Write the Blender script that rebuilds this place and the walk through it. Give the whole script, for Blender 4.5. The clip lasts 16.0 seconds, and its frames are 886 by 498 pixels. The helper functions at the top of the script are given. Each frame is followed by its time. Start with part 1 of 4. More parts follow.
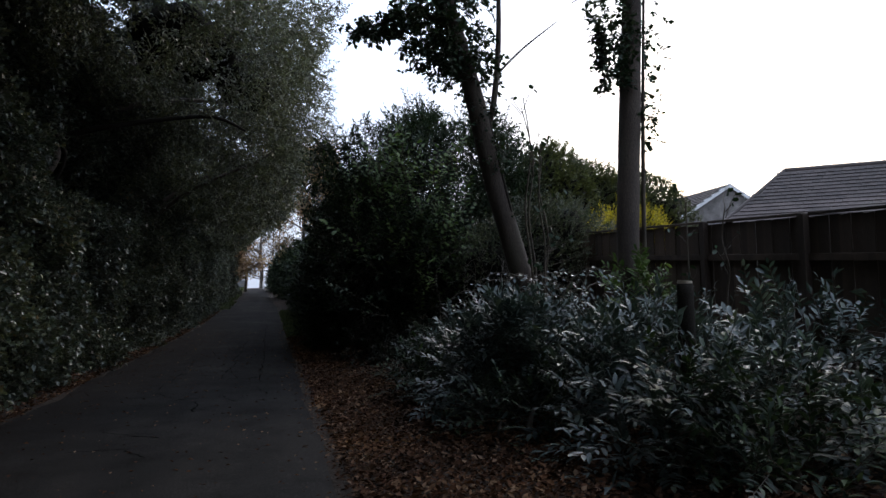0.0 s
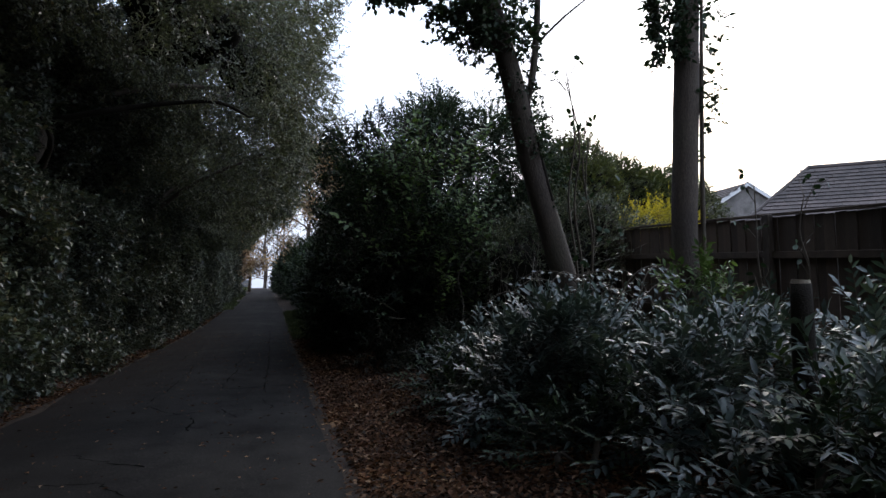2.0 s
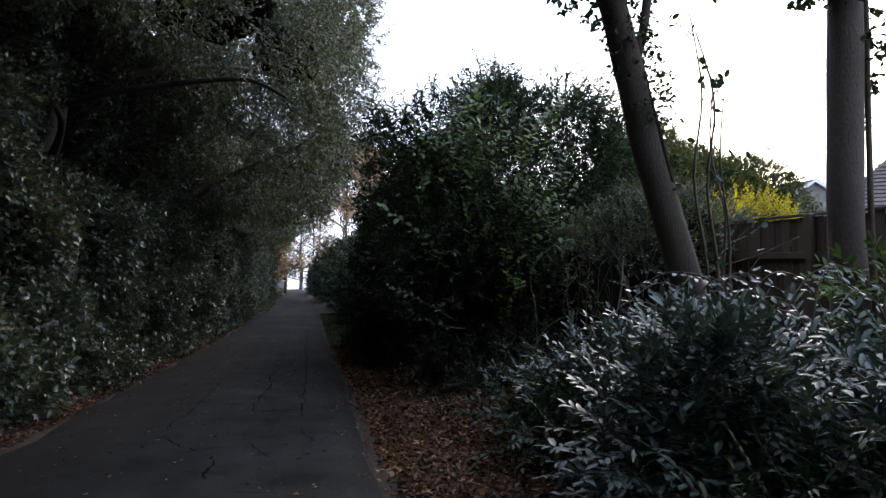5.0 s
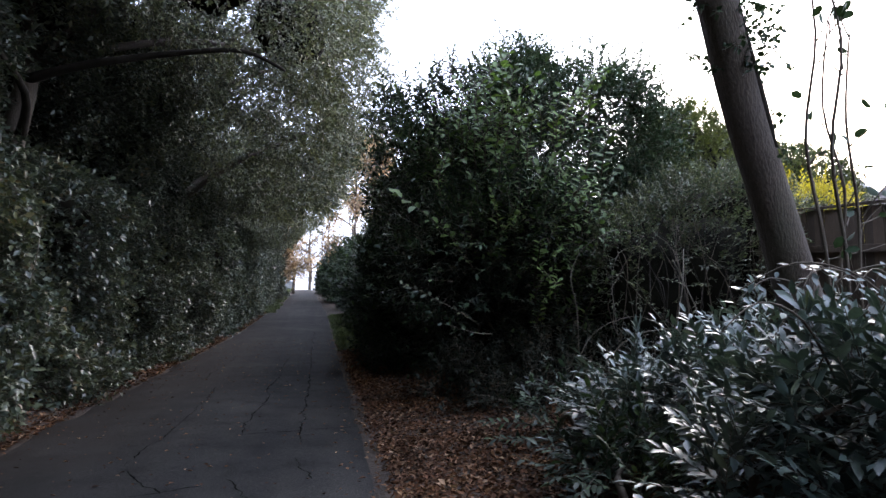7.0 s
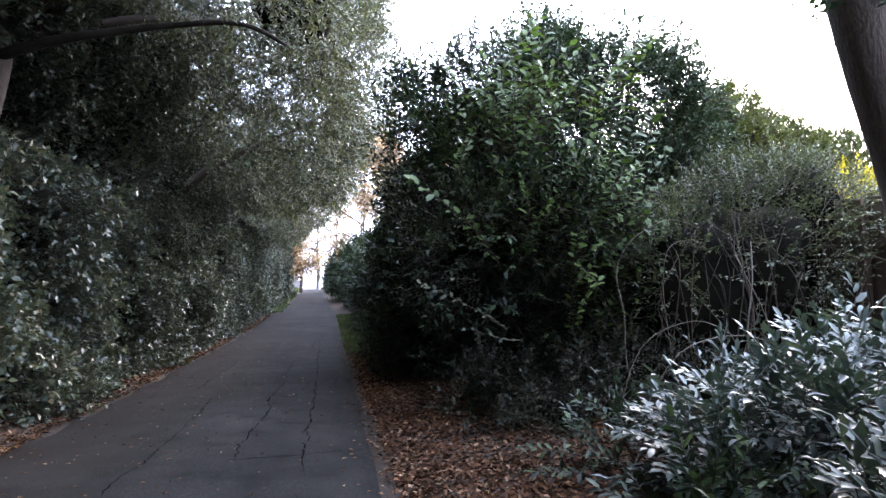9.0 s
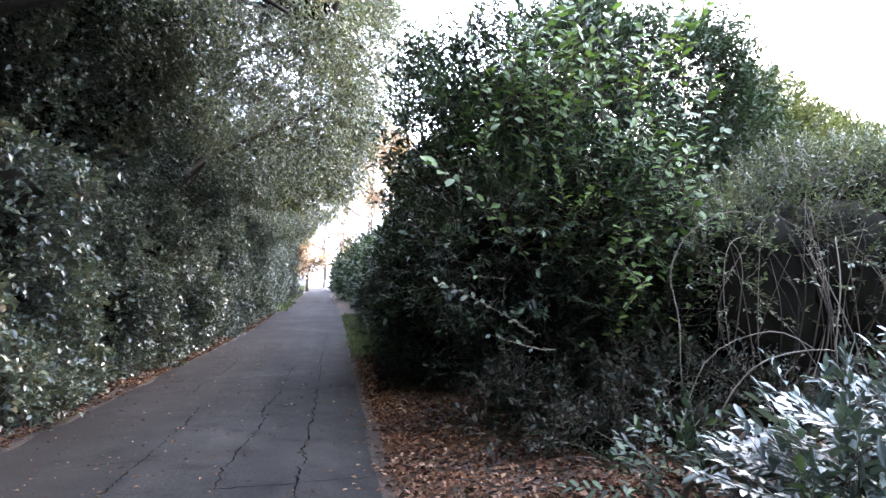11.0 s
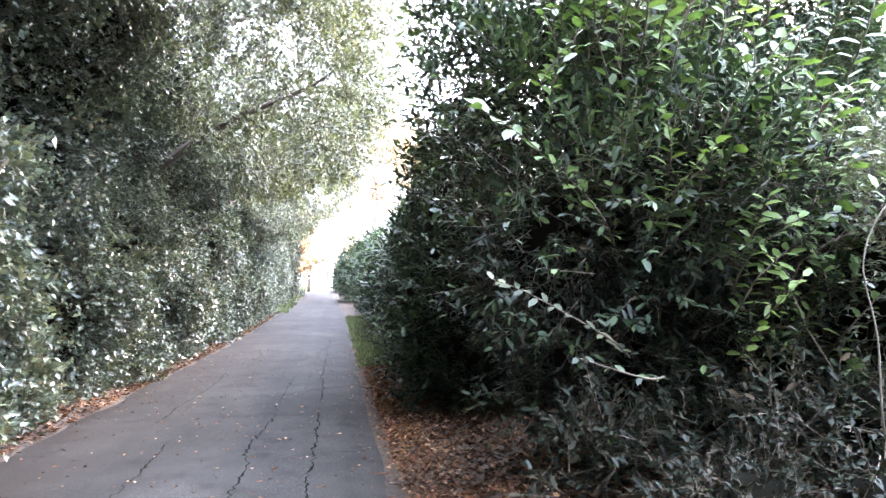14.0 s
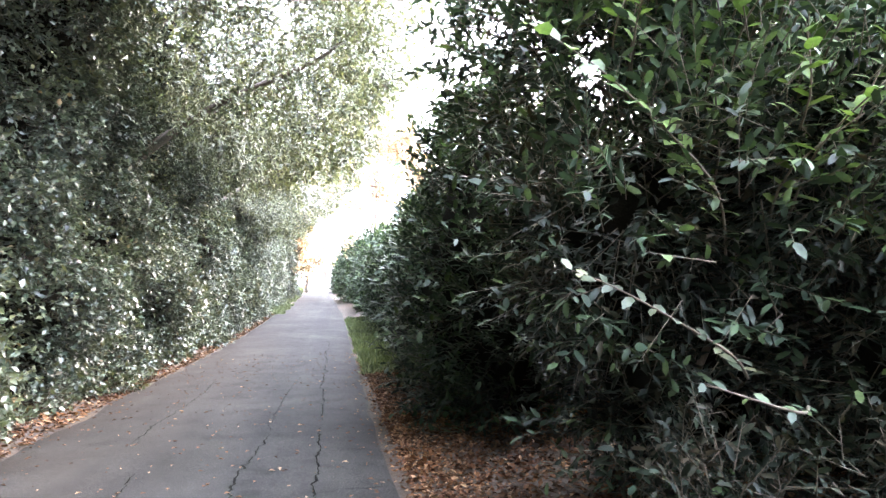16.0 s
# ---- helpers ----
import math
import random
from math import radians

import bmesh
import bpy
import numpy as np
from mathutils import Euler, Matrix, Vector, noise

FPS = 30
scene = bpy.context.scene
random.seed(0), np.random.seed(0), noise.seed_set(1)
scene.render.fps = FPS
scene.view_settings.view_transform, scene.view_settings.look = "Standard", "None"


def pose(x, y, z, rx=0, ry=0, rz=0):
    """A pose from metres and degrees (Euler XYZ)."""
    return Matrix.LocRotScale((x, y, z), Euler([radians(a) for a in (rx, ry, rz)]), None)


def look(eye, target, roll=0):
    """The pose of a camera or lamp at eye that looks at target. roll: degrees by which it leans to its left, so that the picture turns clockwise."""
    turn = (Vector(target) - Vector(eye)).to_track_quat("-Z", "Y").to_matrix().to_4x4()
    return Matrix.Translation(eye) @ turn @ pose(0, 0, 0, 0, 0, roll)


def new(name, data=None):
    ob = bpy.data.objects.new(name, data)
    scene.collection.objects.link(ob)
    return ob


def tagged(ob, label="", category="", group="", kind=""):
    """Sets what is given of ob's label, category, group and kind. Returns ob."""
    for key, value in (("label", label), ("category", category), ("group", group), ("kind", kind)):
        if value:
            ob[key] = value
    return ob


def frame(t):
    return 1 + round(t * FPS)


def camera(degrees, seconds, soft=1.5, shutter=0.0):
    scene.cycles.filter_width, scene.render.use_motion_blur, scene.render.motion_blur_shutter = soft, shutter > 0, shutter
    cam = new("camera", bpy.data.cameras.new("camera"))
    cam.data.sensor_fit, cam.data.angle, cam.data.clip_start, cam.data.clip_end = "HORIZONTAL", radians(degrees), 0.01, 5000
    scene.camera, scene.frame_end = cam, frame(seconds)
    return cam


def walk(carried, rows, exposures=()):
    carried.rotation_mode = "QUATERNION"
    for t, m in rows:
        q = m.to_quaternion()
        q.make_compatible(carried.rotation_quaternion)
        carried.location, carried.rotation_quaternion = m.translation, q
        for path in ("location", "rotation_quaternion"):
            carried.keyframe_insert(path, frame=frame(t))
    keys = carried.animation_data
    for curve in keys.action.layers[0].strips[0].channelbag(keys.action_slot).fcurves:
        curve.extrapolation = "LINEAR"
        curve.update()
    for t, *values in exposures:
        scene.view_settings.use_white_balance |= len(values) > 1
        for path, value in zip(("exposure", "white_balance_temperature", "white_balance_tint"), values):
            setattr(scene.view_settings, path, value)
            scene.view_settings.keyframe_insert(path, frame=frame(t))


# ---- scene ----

= = = = =

### [WHAT THE TASK ASKS]
Everything from the line containing "scene.collection.objects.link(ob)" down to the line containing "q.make_compatible(carried.rotation_quaternion)" should be retyped exactly, both lines included, and nothing more.

### [TASK RESULT]
    scene.collection.objects.link(ob)
    return ob


def tagged(ob, label="", category="", group="", kind=""):
    """Sets what is given of ob's label, category, group and kind. Returns ob."""
    for key, value in (("label", label), ("category", category), ("group", group), ("kind", kind)):
        if value:
            ob[key] = value
    return ob


def frame(t):
    return 1 + round(t * FPS)


def camera(degrees, seconds, soft=1.5, shutter=0.0):
    scene.cycles.filter_width, scene.render.use_motion_blur, scene.render.motion_blur_shutter = soft, shutter > 0, shutter
    cam = new("camera", bpy.data.cameras.new("camera"))
    cam.data.sensor_fit, cam.data.angle, cam.data.clip_start, cam.data.clip_end = "HORIZONTAL", radians(degrees), 0.01, 5000
    scene.camera, scene.frame_end = cam, frame(seconds)
    return cam


def walk(carried, rows, exposures=()):
    carried.rotation_mode = "QUATERNION"
    for t, m in rows:
        q = m.to_quaternion()
        q.make_compatible(carried.rotation_quaternion)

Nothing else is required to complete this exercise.